**Task to complete**. Tally the lines holding the word "parts" and state the count by itself.

──────────────────────────────

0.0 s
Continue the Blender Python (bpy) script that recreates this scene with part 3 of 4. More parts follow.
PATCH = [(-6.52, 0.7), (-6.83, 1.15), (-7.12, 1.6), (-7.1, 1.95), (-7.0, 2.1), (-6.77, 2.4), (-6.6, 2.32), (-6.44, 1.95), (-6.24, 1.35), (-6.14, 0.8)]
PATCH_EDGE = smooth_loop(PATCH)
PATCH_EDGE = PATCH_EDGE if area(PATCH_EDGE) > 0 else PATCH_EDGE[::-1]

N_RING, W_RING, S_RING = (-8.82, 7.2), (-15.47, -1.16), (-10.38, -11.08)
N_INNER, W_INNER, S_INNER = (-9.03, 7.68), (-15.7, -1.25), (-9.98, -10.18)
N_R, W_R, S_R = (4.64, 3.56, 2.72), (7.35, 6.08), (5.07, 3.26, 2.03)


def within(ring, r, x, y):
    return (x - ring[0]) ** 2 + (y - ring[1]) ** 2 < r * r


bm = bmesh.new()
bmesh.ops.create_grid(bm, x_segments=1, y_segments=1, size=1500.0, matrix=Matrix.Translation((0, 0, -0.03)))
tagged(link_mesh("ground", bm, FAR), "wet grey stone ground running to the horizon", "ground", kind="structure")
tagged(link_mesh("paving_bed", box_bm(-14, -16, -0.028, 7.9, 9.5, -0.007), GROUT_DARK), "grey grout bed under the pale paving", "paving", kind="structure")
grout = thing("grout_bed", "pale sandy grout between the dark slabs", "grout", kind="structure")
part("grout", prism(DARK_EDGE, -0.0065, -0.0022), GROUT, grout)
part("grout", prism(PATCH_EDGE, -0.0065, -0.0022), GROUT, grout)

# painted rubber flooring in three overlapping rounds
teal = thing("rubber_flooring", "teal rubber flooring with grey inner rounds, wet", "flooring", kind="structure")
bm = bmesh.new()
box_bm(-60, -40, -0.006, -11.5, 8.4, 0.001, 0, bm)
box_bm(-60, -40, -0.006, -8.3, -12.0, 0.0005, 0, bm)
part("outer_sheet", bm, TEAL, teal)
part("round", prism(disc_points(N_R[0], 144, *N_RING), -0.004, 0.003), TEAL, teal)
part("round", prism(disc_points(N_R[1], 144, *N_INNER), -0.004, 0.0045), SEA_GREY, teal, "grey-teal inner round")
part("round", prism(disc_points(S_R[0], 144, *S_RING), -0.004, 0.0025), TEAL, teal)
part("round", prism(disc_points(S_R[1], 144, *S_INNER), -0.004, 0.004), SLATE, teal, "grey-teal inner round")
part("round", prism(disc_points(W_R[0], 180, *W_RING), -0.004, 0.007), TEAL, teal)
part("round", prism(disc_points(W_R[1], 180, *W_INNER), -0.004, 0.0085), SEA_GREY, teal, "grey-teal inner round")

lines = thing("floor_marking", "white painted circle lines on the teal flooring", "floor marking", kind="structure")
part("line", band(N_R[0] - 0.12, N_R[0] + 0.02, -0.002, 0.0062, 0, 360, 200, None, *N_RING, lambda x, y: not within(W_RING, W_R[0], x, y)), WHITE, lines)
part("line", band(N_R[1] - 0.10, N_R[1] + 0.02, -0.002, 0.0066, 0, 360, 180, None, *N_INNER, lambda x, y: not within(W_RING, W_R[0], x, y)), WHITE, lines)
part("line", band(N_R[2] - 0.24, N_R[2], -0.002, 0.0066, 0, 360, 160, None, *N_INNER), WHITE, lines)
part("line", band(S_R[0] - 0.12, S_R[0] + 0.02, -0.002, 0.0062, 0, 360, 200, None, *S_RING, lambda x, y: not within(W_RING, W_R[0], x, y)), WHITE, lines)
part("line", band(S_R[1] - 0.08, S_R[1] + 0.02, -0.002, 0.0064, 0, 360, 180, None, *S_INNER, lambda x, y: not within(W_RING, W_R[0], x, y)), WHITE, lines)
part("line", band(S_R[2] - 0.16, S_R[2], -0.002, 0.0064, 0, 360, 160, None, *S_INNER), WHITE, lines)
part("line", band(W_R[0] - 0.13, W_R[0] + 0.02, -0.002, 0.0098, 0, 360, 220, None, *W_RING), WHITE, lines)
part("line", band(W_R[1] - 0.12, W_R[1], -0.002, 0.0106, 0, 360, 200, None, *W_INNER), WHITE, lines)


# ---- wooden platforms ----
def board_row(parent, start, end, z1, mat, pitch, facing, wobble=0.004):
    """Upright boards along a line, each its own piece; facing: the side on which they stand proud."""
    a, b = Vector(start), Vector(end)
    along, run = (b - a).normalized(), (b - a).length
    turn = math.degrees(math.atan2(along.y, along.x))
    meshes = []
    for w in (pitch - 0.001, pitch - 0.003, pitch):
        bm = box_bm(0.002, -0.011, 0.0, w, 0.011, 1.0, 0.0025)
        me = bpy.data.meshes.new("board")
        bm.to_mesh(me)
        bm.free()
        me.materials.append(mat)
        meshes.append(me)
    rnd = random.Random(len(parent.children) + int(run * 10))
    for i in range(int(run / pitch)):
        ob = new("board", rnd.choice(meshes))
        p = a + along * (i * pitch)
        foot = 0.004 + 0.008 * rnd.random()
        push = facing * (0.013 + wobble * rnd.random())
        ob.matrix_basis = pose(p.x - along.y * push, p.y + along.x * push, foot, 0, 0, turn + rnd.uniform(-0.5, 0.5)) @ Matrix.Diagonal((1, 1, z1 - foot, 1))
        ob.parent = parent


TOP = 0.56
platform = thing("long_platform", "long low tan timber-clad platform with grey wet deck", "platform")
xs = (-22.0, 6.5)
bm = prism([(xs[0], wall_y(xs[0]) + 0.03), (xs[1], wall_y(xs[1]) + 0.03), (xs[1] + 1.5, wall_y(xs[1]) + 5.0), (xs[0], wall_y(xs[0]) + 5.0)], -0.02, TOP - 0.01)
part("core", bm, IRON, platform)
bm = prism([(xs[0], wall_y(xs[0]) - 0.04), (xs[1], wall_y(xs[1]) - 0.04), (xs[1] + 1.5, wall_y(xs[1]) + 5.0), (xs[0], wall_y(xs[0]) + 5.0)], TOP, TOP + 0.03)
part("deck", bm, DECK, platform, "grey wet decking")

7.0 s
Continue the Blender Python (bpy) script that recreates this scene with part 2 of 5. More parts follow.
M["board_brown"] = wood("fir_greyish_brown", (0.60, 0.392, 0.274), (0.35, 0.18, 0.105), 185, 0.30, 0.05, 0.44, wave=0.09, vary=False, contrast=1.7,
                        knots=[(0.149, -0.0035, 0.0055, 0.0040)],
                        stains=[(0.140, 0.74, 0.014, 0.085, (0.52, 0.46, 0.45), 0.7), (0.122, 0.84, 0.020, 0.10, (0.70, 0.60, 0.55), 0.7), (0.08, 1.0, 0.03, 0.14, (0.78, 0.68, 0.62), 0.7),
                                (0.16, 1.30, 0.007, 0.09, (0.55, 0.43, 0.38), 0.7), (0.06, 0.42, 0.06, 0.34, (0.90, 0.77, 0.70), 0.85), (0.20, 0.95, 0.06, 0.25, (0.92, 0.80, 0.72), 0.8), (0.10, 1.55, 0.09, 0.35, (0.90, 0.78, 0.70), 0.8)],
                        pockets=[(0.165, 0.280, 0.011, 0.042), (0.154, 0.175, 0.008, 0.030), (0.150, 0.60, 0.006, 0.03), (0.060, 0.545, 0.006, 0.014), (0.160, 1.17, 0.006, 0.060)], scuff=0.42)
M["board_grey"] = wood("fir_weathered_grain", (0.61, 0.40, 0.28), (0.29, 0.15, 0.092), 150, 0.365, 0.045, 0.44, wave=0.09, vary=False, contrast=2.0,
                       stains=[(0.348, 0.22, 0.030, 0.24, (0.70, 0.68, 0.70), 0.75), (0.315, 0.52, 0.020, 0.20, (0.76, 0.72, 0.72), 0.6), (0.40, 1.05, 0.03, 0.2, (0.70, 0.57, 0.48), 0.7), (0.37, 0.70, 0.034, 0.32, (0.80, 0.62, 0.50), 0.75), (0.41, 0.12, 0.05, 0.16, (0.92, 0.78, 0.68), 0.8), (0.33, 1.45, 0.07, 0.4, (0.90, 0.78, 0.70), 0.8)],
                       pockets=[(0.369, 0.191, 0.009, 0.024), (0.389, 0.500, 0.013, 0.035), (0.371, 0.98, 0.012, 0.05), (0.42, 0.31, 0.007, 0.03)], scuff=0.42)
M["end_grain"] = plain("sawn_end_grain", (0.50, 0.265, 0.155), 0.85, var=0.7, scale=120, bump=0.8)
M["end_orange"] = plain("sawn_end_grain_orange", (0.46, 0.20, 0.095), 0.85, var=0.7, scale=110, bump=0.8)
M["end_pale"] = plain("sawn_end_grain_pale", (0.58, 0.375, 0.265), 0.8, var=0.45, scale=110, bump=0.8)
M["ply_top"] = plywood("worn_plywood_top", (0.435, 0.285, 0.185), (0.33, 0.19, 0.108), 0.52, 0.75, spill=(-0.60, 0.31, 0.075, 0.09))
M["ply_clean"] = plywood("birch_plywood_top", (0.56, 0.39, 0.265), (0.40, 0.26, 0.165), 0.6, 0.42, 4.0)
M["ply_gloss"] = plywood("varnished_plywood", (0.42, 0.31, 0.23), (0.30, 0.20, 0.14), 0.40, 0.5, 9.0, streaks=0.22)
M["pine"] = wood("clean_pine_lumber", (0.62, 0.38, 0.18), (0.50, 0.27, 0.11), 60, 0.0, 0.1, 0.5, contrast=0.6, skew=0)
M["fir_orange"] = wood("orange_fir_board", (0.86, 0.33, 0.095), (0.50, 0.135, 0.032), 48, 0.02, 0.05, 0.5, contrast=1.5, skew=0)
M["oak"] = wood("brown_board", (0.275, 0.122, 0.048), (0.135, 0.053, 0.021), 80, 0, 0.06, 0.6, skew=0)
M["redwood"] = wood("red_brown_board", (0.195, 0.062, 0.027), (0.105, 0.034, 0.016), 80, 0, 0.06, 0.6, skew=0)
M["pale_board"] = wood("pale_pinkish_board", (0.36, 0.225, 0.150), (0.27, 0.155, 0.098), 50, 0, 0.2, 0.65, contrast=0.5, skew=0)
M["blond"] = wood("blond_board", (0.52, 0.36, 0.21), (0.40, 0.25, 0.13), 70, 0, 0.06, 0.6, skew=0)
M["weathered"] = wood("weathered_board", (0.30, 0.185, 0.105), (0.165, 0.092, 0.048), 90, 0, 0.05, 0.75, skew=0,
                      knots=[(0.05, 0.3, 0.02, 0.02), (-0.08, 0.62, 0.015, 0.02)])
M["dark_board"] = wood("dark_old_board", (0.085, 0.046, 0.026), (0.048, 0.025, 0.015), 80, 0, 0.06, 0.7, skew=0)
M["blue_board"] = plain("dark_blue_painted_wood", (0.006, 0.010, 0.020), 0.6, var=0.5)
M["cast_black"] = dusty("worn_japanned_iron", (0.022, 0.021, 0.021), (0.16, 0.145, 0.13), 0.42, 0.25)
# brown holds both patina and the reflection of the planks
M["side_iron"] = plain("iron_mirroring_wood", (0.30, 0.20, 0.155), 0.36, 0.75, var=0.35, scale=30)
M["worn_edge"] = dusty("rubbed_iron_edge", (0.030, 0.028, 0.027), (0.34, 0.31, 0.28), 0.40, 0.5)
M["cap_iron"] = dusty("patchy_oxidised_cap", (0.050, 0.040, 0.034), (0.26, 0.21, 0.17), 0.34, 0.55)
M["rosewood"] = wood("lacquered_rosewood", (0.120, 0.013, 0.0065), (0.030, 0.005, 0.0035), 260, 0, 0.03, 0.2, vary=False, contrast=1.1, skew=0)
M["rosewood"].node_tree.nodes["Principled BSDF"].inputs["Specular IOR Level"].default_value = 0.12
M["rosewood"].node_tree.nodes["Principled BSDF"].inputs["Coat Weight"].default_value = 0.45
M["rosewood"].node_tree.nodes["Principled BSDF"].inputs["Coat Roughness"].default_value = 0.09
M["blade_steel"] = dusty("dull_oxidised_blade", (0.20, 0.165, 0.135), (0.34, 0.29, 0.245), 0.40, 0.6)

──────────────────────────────

**Answer to the task**. 2